Cf. my post: A famille-rose 'ladies' dish, Qing dynasty, Yongzheng period (1723-1735)

The Robert Stanley Hope Smith Collection

Robert Stanley Hope Smith, known to friends and family as Stanley, was born on 13th December 1910 in Horton, Bradford. During the 2nd world war he served with his local Home Guard Regiment. He was a solicitor and partner at Browning Oliver and Smith in Bradford and was known to have worked closely with the refugee Polish community which settled there in the late 1940s and early 50s, helping them establish a future within the city that still prospered with a textile industry.

He married Joan Shelton, a schoolteacher, on 4th September 1946, bought a small semi-detached house, Colwyn, Park Mount Avenue in Baildon and had one son, John.

According to his diary he began collecting "Famille Rose" and "Famille Verte" pieces in 1946 from local auction houses, shops and privately in Harrogate, Leeds and Bradford. His wife Joan also shared his passion and they made further purchases on weekend trips to country houses and antique fairs.

He made his first Sotheby's purchase via absentee bid on 2nd October 1950 and on the 15th December the same year was elected a member of the Oriental Ceramic Society. In 1959 Frank Davis, another north of England OCS member, wrote to say that he would surely be welcomed by the "learned lot" in London but it is unlikely Stanley ever made it there because of the disability that made travel difficult.

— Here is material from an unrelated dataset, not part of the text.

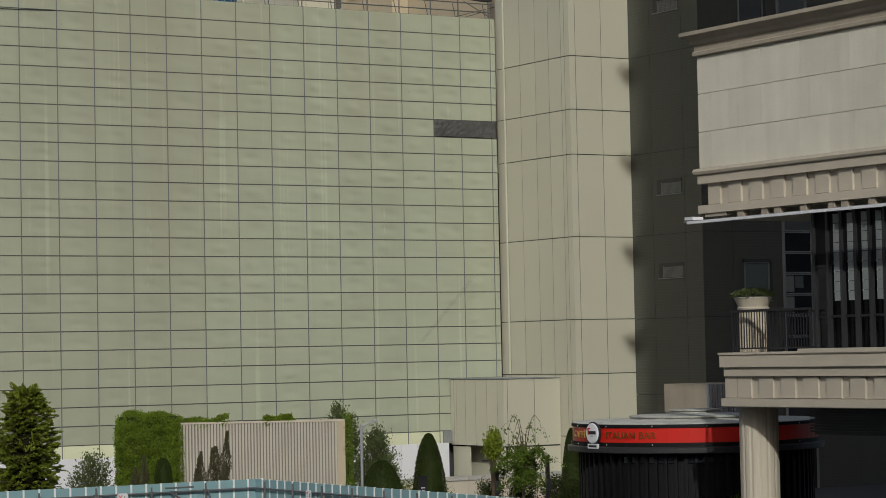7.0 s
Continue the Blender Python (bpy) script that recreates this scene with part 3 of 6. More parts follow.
def side_window(parent, x, y0, y1, z0, z1, glass, casing=None, name="window", split=None, louvre=0, proud=0.05, vent=False):
    """A framed window on a face that looks to -x."""
    casing = casing or ALU
    f = 0.07
    w = part(name, boxes((x - proud, x, y0, y1, z0, z0 + f), (x - proud, x, y0, y1, z1 - f, z1), (x - proud, x, y0, y0 + f, z0 + f, z1 - f), (x - proud, x, y1 - f, y1, z0 + f, z1 - f)), casing, parent)
    part("pane", boxes((x - 0.015, x - 0.004, y0 + f, y1 - f, z0 + f, z1 - f)), glass, w)
    if split:
        part("transom", boxes((x - proud, x - 0.016, y0 + f, y1 - f, z0 + (z1 - z0) * split - 0.04, z0 + (z1 - z0) * split + 0.04)), casing, w)
    if louvre:
        b = bmesh.new()
        for k in range(louvre):
            z = z0 + f + (z1 - z0 - 2 * f) * (k + 0.5) / louvre
            box(b, x - 0.035, x - 0.018, y0 + f, y1 - f, z - 0.012, z + 0.02)
        part("louvre", b, LOUVRE, w)
    part("sill", boxes((x - proud - 0.05, x - proud + 0.002, y0 - 0.03, y1 + 0.03, z0 - 0.05, z0 + 0.02)), casing, w)
    return w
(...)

Over the following decades he was delighted to acquire pieces from well-known collections formed by Lord Cunliffe, Montague Meyer, Leonard Gow, along with OCS exhibition pieces. What may have not been key pieces for them became the core of his collection.

Stanley and Joan lived an unassuming life, intellectually stimulated by eclectic subscriptions to periodicals. He played the organ at church services in Baildon, watched his son play rugby for his school and county, and on summer afternoons tended his allotment. They loved the Yorkshire Dales, visiting country houses, occasionally staying in hotels in the Lake District. On Sundays they drove a specially adapted Jaguar across the Yorkshire moors.

Members of their family were the few fortunate enough to see the porcelain collection displayed in the back room of Colwyn on a dresser alongside the piano and harpsichord. They assumed that Stanley collected even broken pieces of Chinese pottery because they were all that he could afford, unaware that Kintsugi was key to his passion, for he had suffered from polio as a child and walked with a cane.

Stanley died in November 1979. Joan remained a member of the Oriental Ceramic Society for the rest of her life. In later years her grandchildren remember her reading to them in front of an open fire from auction catalogues, OCB periodicals and Oriental art study books, teaching them about the Chinese dynasties and their dates while referring to the pieces still on display in the back room where they had remained undisturbed for the previous 45 years. She died in 2000 and the collection was subsequently put into storage. The family has decided that the time has come for others to enjoy and admire the collection and hope that it will bring as much pleasure as it did for Stanley and Joan.